Last Updated on March 5, 2024
Watching cable news, scrolling through one’s social media news feeds: These days, once innocuous activities like these demand heroic quantities of intestinal fortitude.
It’s difficult today to consume any amount of current events programming and not leave with the distinct impression — if not conviction — that the world is on a very wrong track indeed.
Whether this is actually the case is beyond our remit here, though it’s undeniably true that social media couples with billions of miniature video cameras in public pockets to produce the most complete and frenetic picture of human activity to date. That cuts both ways; for every gut-wrenching portrayal of senseless real-world violence, there’s a cuddly pet doing something adorable.
Regrettably, cat videos provide only the merest of respite from the unrelenting threats to social, political, and economic stability the world over. These four threats, among others, are likely to be top of mind for policymakers and business leaders in 2020 and beyond.
1. The Hong Kong Question (And Growing Unrest Elsewhere in China)
The semi-autonomous city-state of Hong Kong hasn’t had a peaceful weekend in months. What began as a protest against a somewhat technical extradition law has snowballed into a mass movement against police brutality and the Hong Kong government’s increasingly close ties to mainland China. Many outside observers believe that it’s only a matter of time before Beijing sends in troops to quell the unrest.
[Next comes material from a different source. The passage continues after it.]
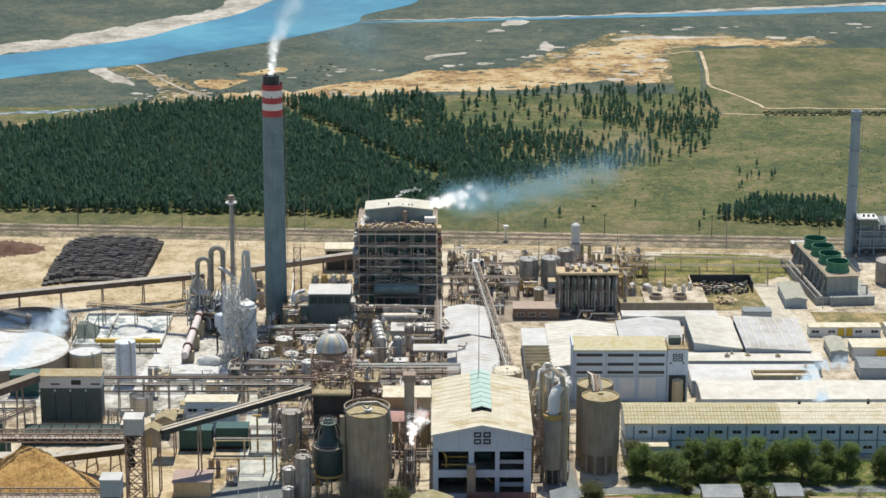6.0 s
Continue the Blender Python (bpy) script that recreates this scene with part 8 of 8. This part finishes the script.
plume([(26, 886, 34), (25, 885, 36.5), (27, 886, 38.5)], (0.8, 1.0), WISP, "small white steam at the boiler top", 13, 1440)
# ---- process units that fill the works: skids, exchangers, pipe loops, small cabins ----
TAKEN += [(120, 184, 866, 924), (-39, -8, 798, 813), (-13, 1, 864, 880), (22, 56, 876, 915), (-45, -20, 818, 880), (-24, -9, 808, 824), (98, 126, 878, 900), (-80, -55, 756, 776), (-75, -44, 822, 868), (13, 28, 716, 736), (10, 28, 752, 772), (50, 86, 688, 744), (-42, -18, 808, 822), (16, 27, 690, 703), (26, 40, 690, 706), (42, 49, 711, 719), (44.5, 62.5, 803, 813),
          (-5, 1.5, 700, 760), (85, 95, 703, 713), (31, 36, 818, 842), (98, 142, 780, 798), (-32, -6, 732, 744), (83, 93, 716, 750), (30, 52, 858, 866), (98, 114, 708, 740)]


def is_free(x0, x1, y0, y1):
    return all(x1 < a or x0 > b or y1 < c or y0 > d for a, b, c, d in TAKEN)


def skid(x, y, w, d, rng, mats, tall):
    """A steel frame of one to three floors with vessels, pumps and risers inside."""
    ob = thing("process_skid", x, y, 0, 0, "steel framed process skid packed with pipes and pumps", "process skid", "process skids")
    floors = [0.2] + [3.4 * (k + 1) for k in range(tall)]
    fm = rng.choice((RUST, RUST, STEEL, SLATE, CREAM))
    for cx in (0, w):
        for cy in (0, d):
            part("column", Shape().bar((cx, cy, 0), (cx, cy, floors[-1]), 0.26), fm, ob)
    for z in floors[1:]:
        part("floor", Shape().box(-0.2, -0.2, z, w + 0.2, d + 0.2, z + 0.14), rng.choice((fm, GRIMESHADE, CREAM, STEEL)), ob)
        t = Shape()
        handrail(t, [(-0.2, -0.2, z), (w + 0.2, -0.2, z), (w + 0.2, d + 0.2, z), (-0.2, d + 0.2, z), (-0.2, -0.2, z)], 1.1, 1.8, 0.09)
        part("handrail", t, rng.choice((RUST, YELLOWSTEEL, STEEL)), ob)
    for z in floors:
        for k in range(rng.randint(2, 3)):
            m, a, b = rng.choice(mats), rng.uniform(0.3, w - 1.0), rng.uniform(0.3, d - 1.0)
            if rng.random() < 0.5:
                r = rng.uniform(0.4, 0.95)
                part("vessel", Shape().lathe(a + 0.4, b, [(r, z + 0.2), (r, z + rng.uniform(1.6, 2.8)), (r * 0.3, z + 3.0)], 12), m, ob)
            elif rng.random() < 0.5:
                r = rng.uniform(0.4, 0.8)
                part("exchanger", Shape().tube([(0.2, b, z + 1.0), (w - 0.2, b, z + 1.0)], r, 12), m, ob)
            else:
                part("pump", Shape().box(a, b, z + 0.1, a + rng.uniform(0.8, 1.6), b + 0.9, z + rng.uniform(0.7, 1.5)), m, ob)
    for k in range(3):
        a, b, m = rng.uniform(0, w), rng.choice((-0.35, d + 0.35)), rng.choice(mats)
        top = floors[-1] + rng.uniform(0.4, 2.4)
        part("riser", Shape().tube([(a, b, 0.1), (a, b, top), (rng.uniform(0, w), d / 2, top)], rng.uniform(0.12, 0.28), 7), m, ob)


def pipe_loop(x, y, w, d, rng, mats):
    ob = thing("pipe_loop", x, y, 0, 0, "bent pipe run on stands between the vessels", "pipework", "pipe loops")
    for k in range(4):
        z, m = rng.uniform(1.2, 7.5), rng.choice(mats)
        pts = [(0, k * d / 4, 0.1), (0, k * d / 4, z), (w * rng.uniform(0.5, 1.2), k * d / 4, z), (w * 0.6, d * rng.uniform(0.2, 1), z), (w * 0.6, d, 0.1)]
        part("pipe", Shape().tube(pts, rng.uniform(0.14, 0.36), 7), m, ob)
    part("stand", Shape().bar((w * 0.3, 0, 0), (w * 0.3, 0, 5), 0.25).bar((w * 0.3, d, 0), (w * 0.3, d, 5), 0.25).bar((w * 0.3, 0, 5), (w * 0.3, d, 5), 0.25), RUST, ob)


def cabin_unit(x, y, w, d, rng, tops):
    ob = thing("equipment_cabin", x, y, 0, 0, "small equipment cabin with pale roof", "cabin", "equipment cabins")
    h = rng.uniform(2.6, 5.4)
    part("body", Shape().box(0, 0, 0, w, d, h), rng.choice((CREAM, GREYWALL, WHITE, SLATE, GRIMESHADE)), ob)
    part("roof", Shape().box(-0.2, -0.2, h, w + 0.2, d + 0.2, h + 0.25), rng.choice(tops), ob)
    part("door", Shape().box(w * 0.3, -0.08, 0, w * 0.3 + 1.0, -0.01, 2.1), DARK, ob)
    part("roof_fan", Shape().lathe(w * 0.6, d * 0.5, [(0.4, h + 0.2), (0.4, h + 0.9), (0.1, h + 1.1)], 10), STEEL, ob)


def vessel_row(x, y, w, d, rng, mats):
    ob = thing("vessel_row", x, y, 0, 0, "row of small upright vessels with linking pipes", "vessels", "vessel rows")
    n = max(2, int(w / 2.2))
    m, h = rng.choice(mats), rng.uniform(3, 7)
    for i in range(n):
        r = rng.uniform(0.6, 0.95)
        part("vessel", Shape().lathe(1 + i * w / n, d / 2, [(r, 0), (r, h), (r * 0.7, h + 0.5), (0.15, h + 0.7)], 14), m, ob)
    part("header_pipe", Shape().tube([(0, d / 2 - 1.2, h * 0.6), (w, d / 2 - 1.2, h * 0.6)], 0.22, 7), rng.choice(mats), ob)
    part("header_pipe", Shape().tube([(0, d / 2, h + 1.0), (w, d / 2, h + 1.0)], 0.18, 7), RUST, ob)


def fill(x0, x1, y0, y1, seed, mats, tops, tries, tall=2, cabins=0.15):
    rng = random.Random(seed)
    for i in range(tries):
        w, d = rng.uniform(3, 6.5), rng.uniform(3, 6)
        x, y = rng.uniform(x0, x1 - w), rng.uniform(y0, y1 - d)
        if not is_free(x - 0.4, x + w + 0.4, y - 0.4, y + d + 0.4):
            continue
        TAKEN.append((x - 0.4, x + w + 0.4, y - 0.4, y + d + 0.4))
        k = rng.random()
        if k < cabins:
            cabin_unit(x, y, w, d, rng, tops)
        elif k < 0.55:
            skid(x, y, w, d, rng, mats, rng.randint(1, tall))
        elif k < 0.78:
            pipe_loop(x, y, w, d, rng, mats)
        else:
            vessel_row(x, y, w, d, rng, mats)


RUSTY = (RUST, RUST, STEEL, SILVER, CREAM, WHITE, SLATE, RUST)
PALE = (WHITE, SILVER, STEEL, IVORY, GREYWALL, RUST)
PALETOPS = (ROOFWHITE, ROOFPALE, FOAM, ROOFTAN)
fill(-18, 56, 776, 868, 1, RUSTY, PALETOPS, 420, 3)
fill(-8, 50, 742, 775, 2, RUSTY, PALETOPS, 160, 3)
fill(14, 50, 704, 745, 3, RUSTY, (ROOFTAN, ROOFPALE), 90, 3)
fill(-48, -14, 780, 870, 4, PALE, PALETOPS, 140, 2)
fill(58, 82, 872, 960, 5, RUSTY, PALETOPS, 110, 2)
fill(84, 140, 900, 958, 6, (RUST, CREAM, STEEL, YELLOWSTEEL, CREAM), (ROOFPALE, CREAM), 120, 1)
fill(84, 98, 722, 795, 7, (CREAM, YELLOWSTEEL, STEEL, WHITE, RUST), PALETOPS, 50, 3)
fill(-56, -16, 745, 772, 9, PALE, PALETOPS, 60, 1, 0.4)
fill(-20, -6, 705, 716, 10, RUSTY, PALETOPS, 14, 1, 0.1)
fill(5, 14, 697, 745, 11, RUSTY, PALETOPS, 40, 2, 0.1)
fill(47, 52.6, 686, 745, 12, RUSTY, PALETOPS, 30, 3, 0.0)
fill(120, 165, 866, 905, 13, (CREAM, STEEL, WHITE), (ROOFPALE, ROOFTAN), 40, 1, 0.4)
fill(-18, 24, 876, 900, 14, RUSTY, PALETOPS, 40, 2, 0.2)
# loose pipe runs that thread between the units
def tangle(x0, x1, y0, y1, count, seed, z=(2.0, 8.5), mats=(RUST, RUST, RUST, IVORY, STEEL, CREAM, BEAM, SLATE, WHITE)):
    rng = random.Random(seed)
    for i in range(count):
        x, y = rng.uniform(x0, x1), rng.uniform(y0, y1)
        if any(a < x < b and c < y < d for a, b, c, d in KEEPOUT):
            continue
        ob = thing("pipe_run", x, y, 0, 0, "loose bundle of bent pipes on steel stands", "pipework", "pipe runs")
        w, d = rng.choice(((rng.uniform(5, 12), 1.5), (2.5, rng.uniform(5, 11))))
        h = rng.uniform(*z)
        for k in range(rng.randint(3, 5)):
            q = h + rng.uniform(-0.5, 0.9)
            if w > d:
                a = k * 0.55
                pts = [(rng.uniform(0, 1), a, rng.choice((0.1, q))), (rng.uniform(1, 1.5), a, q), (w * rng.uniform(0.6, 1), a, q), (w * rng.uniform(0.8, 1), a + rng.uniform(0, 1.5), rng.choice((0.2, q + 1.4, q - 1.2)))]
            else:
                a = k * 0.55
                pts = [(a, rng.uniform(0, 1), rng.choice((0.1, q))), (a, rng.uniform(1, 1.5), q), (a, d * rng.uniform(0.6, 1), q), (a + rng.uniform(0, 1.5), d, rng.choice((0.2, q + 1.4, q - 1.2)))]
            part("pipe", Shape().tube(pts, rng.uniform(0.1, 0.27), 6), rng.choice(mats), ob)
        for f in (0.2, 0.8):
            if w > d:
                part("stand", Shape().bar((w * f, 0.8, 0), (w * f, 0.8, h), 0.2).bar((w * f, -0.3, h - 0.35), (w * f, 2.4, h - 0.35), 0.18), RUST, ob)
            else:
                part("stand", Shape().bar((0.8, d * f, 0), (0.8, d * f, h), 0.2).bar((-0.3, d * f, h - 0.35), (2.4, d * f, h - 0.35), 0.18), RUST, ob)


KEEPOUT = [(-15, 2, 862, 882), (-48, -22, 815, 880), (10, 30, 712, 775), (-5, 3, 696, 745), (22, 56, 880, 915), (-1, 23, 854, 878), (-80, -55, 756, 770)]
tangle(-16, 55, 778, 862, 60, 501)
tangle(-6, 48, 742, 778, 26, 502, (3, 10))
tangle(26, 48, 700, 742, 16, 503, (4, 12))
tangle(58, 82, 872, 955, 26, 504, (2, 7))
tangle(-34, -8, 822, 862, 14, 505, (2, 9), (IVORY, WHITE, SILVER, STEEL, IVORY, RUST))
tangle(84, 97, 700, 790, 14, 506, (4, 12), (CREAM, YELLOWSTEEL, IVORY, STEEL, RUST))
tangle(98, 126, 868, 877, 6, 507, (1.5, 3))
tangle(121, 133, 884, 930, 16, 508, (4, 14), (YELLOWSTEEL, CREAM, YELLOWSTEEL, BEAM, STEEL))
# roof plant on the low stores
rng = random.Random(91)
for i in range(5):
    x, y = rng.choice(((rng.uniform(146, 184), rng.uniform(799, 804)), (rng.uniform(146, 188), rng.uniform(812, 817))))
    u = thing("roof_unit", x, y, 5.45, 0, "small grey ventilation unit on a store roof", "roof unit", "roof units")
    part("casing", Shape().box(-0.9, -0.7, 0, 0.9, 0.7, rng.uniform(0.8, 1.5)), rng.choice((STEEL, GREYWALL, CREAM)), u)
    part("cowl", Shape().lathe(0, 0, [(0.4, 1.0), (0.4, 1.8), (0.15, 2.0)], 10), STEEL, u)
Meanwhile, China’s minority-dominated peripheral provinces have seen corresponding increases in unrest and state repression. With the Middle Kingdom’s economy slowing, it’s no longer a given that the country’s densely populated east will avoid unrest.
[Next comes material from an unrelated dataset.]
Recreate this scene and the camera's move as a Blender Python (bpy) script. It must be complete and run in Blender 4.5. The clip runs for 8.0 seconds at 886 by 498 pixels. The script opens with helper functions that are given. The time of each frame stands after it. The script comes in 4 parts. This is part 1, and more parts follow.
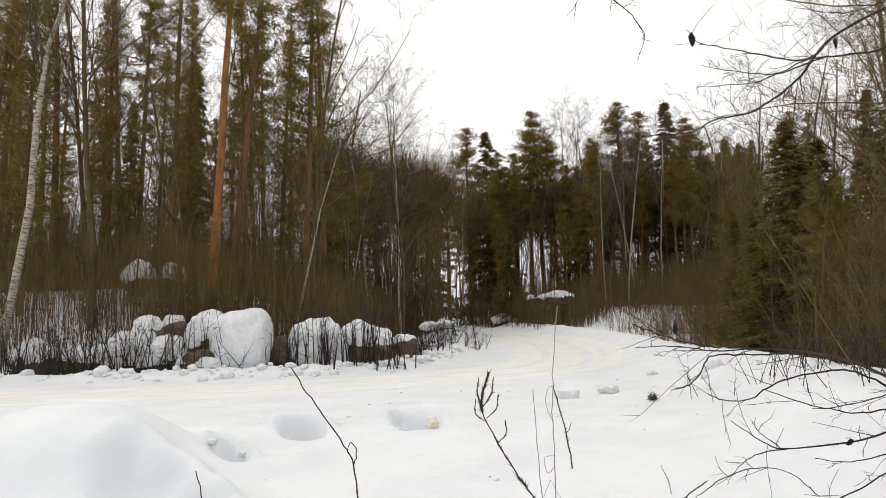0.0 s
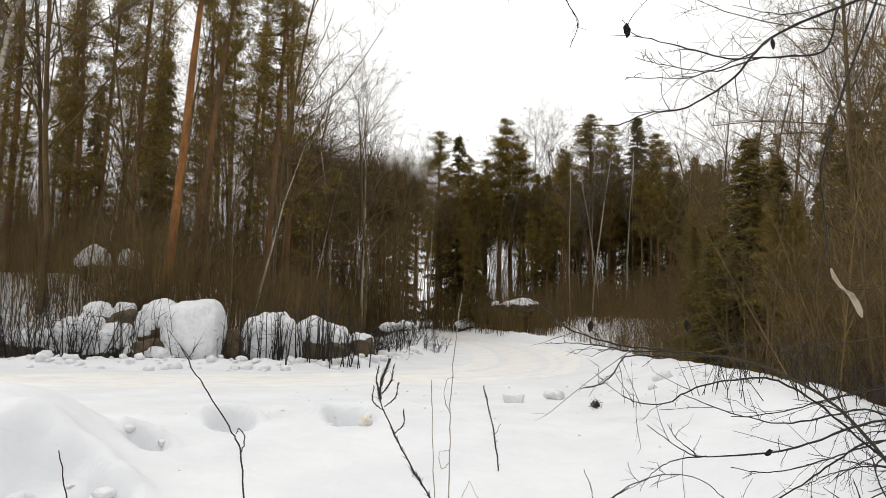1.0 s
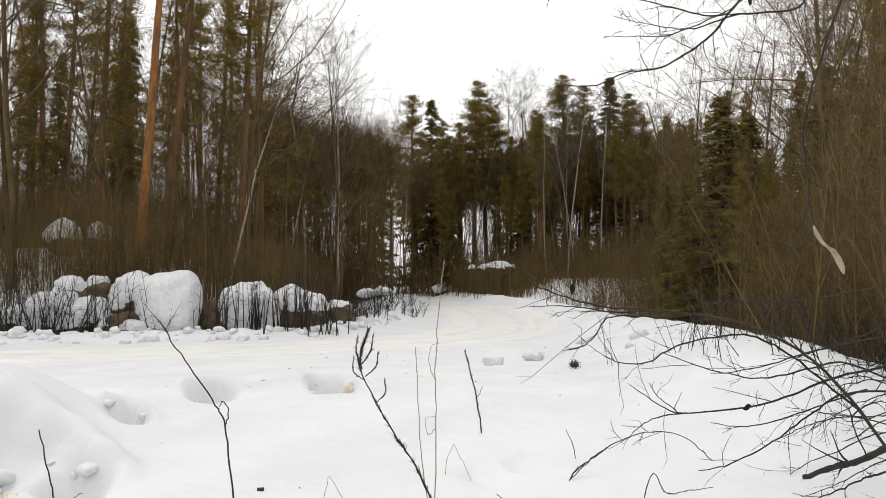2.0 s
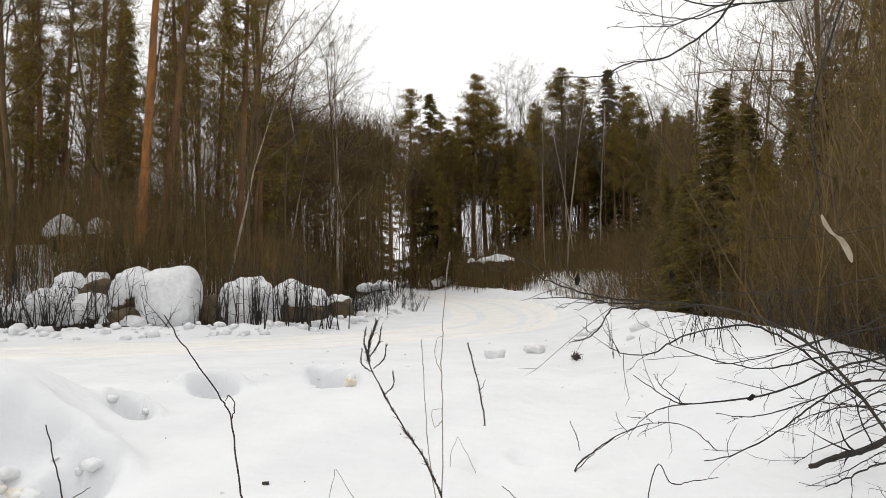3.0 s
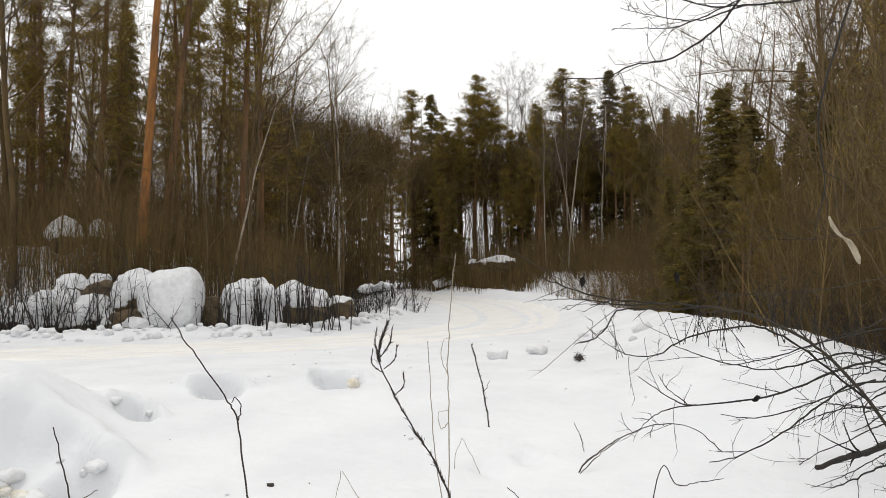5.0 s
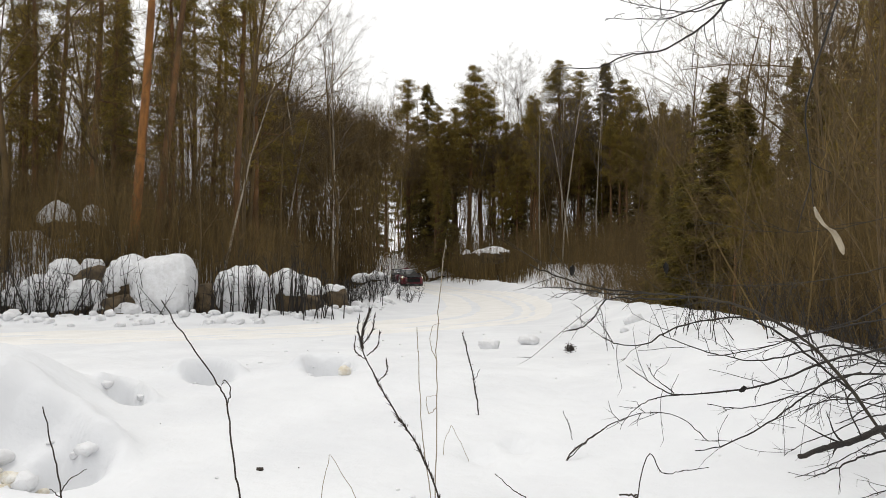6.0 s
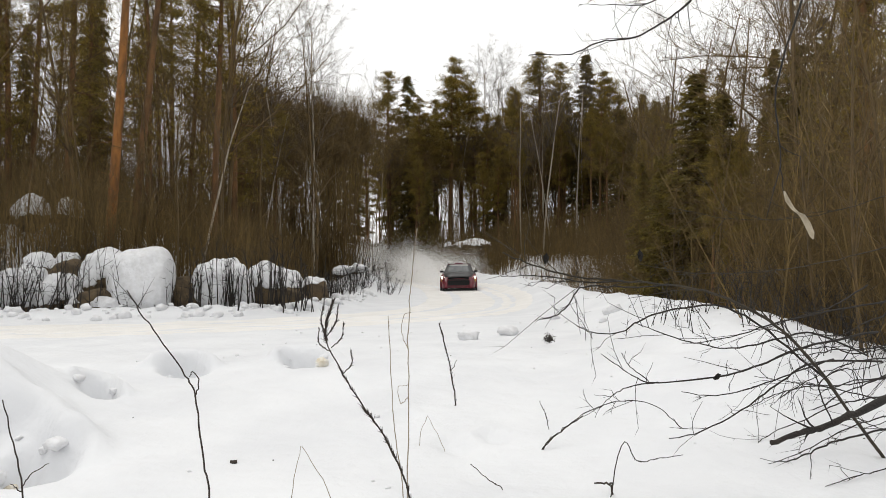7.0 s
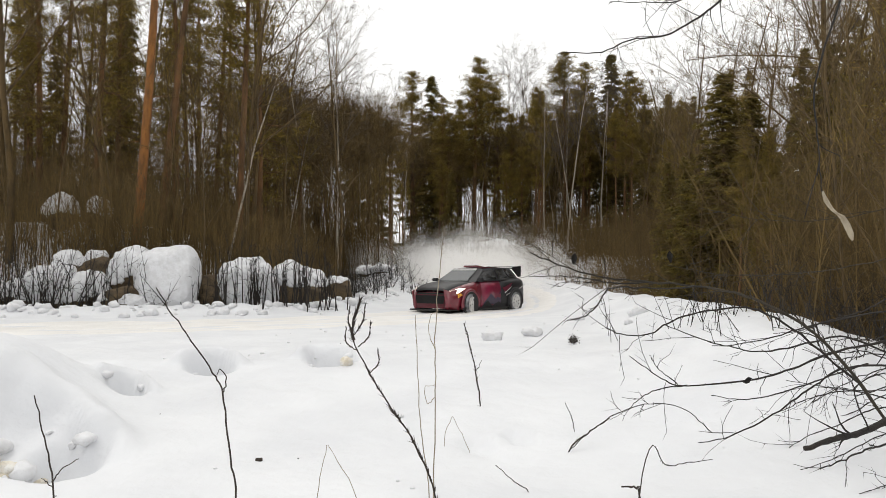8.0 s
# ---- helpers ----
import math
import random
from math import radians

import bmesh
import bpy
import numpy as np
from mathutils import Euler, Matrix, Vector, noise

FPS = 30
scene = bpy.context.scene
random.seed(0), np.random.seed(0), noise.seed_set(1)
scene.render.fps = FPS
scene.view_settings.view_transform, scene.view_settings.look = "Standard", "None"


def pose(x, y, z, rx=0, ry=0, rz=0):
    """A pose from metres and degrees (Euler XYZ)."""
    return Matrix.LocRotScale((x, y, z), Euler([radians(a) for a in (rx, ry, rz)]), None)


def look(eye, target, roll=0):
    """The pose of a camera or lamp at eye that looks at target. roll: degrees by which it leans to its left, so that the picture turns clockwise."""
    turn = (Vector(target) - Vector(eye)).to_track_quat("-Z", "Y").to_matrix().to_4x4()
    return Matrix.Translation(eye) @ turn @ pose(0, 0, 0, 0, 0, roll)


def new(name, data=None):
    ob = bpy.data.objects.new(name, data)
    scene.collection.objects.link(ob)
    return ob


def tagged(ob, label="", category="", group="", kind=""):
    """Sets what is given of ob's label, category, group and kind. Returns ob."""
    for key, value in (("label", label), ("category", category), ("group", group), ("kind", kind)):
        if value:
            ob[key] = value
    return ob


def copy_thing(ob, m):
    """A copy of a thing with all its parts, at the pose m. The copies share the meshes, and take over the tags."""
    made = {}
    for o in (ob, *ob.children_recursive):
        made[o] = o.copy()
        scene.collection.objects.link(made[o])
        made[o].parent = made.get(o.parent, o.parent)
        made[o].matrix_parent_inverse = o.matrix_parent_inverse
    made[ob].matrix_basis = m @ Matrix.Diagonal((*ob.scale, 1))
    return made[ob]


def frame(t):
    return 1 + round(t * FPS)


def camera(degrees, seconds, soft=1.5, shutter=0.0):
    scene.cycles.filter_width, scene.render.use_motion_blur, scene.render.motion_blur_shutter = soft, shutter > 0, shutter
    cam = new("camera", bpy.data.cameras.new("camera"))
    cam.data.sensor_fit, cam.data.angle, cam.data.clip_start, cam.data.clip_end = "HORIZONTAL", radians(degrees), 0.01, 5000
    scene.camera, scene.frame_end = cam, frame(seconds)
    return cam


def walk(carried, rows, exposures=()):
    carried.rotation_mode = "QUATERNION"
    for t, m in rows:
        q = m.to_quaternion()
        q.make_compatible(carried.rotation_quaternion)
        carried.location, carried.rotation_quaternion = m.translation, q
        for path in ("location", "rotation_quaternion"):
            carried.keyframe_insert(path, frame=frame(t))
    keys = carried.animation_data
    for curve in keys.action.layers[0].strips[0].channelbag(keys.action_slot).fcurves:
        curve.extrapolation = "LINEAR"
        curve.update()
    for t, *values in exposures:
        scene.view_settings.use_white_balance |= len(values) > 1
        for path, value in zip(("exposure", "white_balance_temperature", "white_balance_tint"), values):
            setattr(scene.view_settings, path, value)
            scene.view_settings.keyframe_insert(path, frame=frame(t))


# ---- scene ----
cam = camera(62.0, 8.0, soft=0.7)
PATH = [
    (0, (0.622, 0.92, 1.281), (0.424, 2.9, 1.482), -1.7),
    (0.5, (0.771, 0.961, 1.251), (0.64, 2.94, 1.504), -1.2),
    (1, (0.964, 1.169, 1.181), (0.842, 3.154, 1.393), 1.0),
    (1.5, (1.002, 1.227, 1.169), (0.944, 3.224, 1.269), -1.0),
    (1.7, (0.968, 1.206, 1.192), (0.913, 3.202, 1.31), -0.5),
    (3, (0.897, 1.213, 1.184), (0.845, 3.21, 1.284), -1.0),
    (3.5, (0.899, 1.204, 1.179), (0.856, 3.201, 1.274), -0.7),
    (4, (0.898, 1.203, 1.184), (0.854, 3.2, 1.287), -0.8),
    (5.3, (0.867, 1.209, 1.19), (0.811, 3.205, 1.291), -1.1),
    (5.5, (0.875, 1.187, 1.17), (0.813, 3.184, 1.257), -0.5),
    (6, (0.893, 1.189, 1.166), (0.853, 3.187, 1.243), -0.3),
    (6.5, (0.903, 1.212, 1.156), (0.887, 3.21, 1.221), -0.5),
    (7, (0.946, 1.239, 1.144), (0.955, 3.238, 1.2), -0.6),
    (7.5, (0.962, 1.284, 1.135), (0.978, 3.283, 1.189), 0.1),
    (8, (0.921, 1.264, 1.141), (0.868, 3.262, 1.198), -0.2),
]
walk(cam, [(t, look(e, g, r)) for t, e, g, r in PATH], exposures=[(0, 0.16, 6640, 9), (8, 0.16, 6640, 9)])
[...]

2. The Fraying of the Iranian Nuclear Deal
The Trump administration’s hard-line on Iran continues apace, despite rumblings that Trump and Iranian President Rouhani might meet face to face at the U.N. General Assembly this summer. Iran’s economy is buckling under the pressure and could well face a humanitarian crisis, according to Middle East expert Amir Handjani. It’s one more geopolitical wildcard in an already volatile region.
3. The Frozen Conflict in Eastern Ukraine
As the frozen conflict in Ukraine’s Donbass region enters its sixth year, there’s a growing sense that something has to give. Observers worry that a Russian invasion of the Donbass region would cause massive loss of life and precipitate a refugee crisis that Europe can scarcely afford.
4. A New, Dangerous Phase in the Syrian Stalemate
America’s decision to remove troops from the Syrian-Turkish border created space for Turkish troops to invade and expel U.S.-aligned Kurdish forces, long considered terrorists by the Turkish government. Now, Turkish and Russian troops patrol northern Syria as the Assad regime retrenches in its western heartland and ISIS makes inroads across the northeastern desert. It’s a dangerous time for the Middle East’s oldest, bloodiest ongoing conflict — one that has already driven millions of refugees into a weakened Europe. Peace looks more elusive than ever.
Uncertainty Abounds
These four sources of geopolitical worry are just a taste of the uncertainty that awaits us in 2020 and beyond. At this point, counting the world’s stable oases is easier than cataloging its rough patches.
As we look ahead to an uncertain future, let’s keep the past in perspective. There’s a grain of truth in observers’ increasingly strident assertions that the planet is descending into a plane of unprecedented chaos and danger, but it’s not as if we haven’t seen this movie before. The few remaining European and North American souls old enough to remember the 1930s can attest to that.
What lies ahead may prove the most dramatic test yet of the institutions erected to prevent a repeat of 20th-century calamity. History demonstrates that humanity is capable of passing such a test — though guarantees are a bridge too far.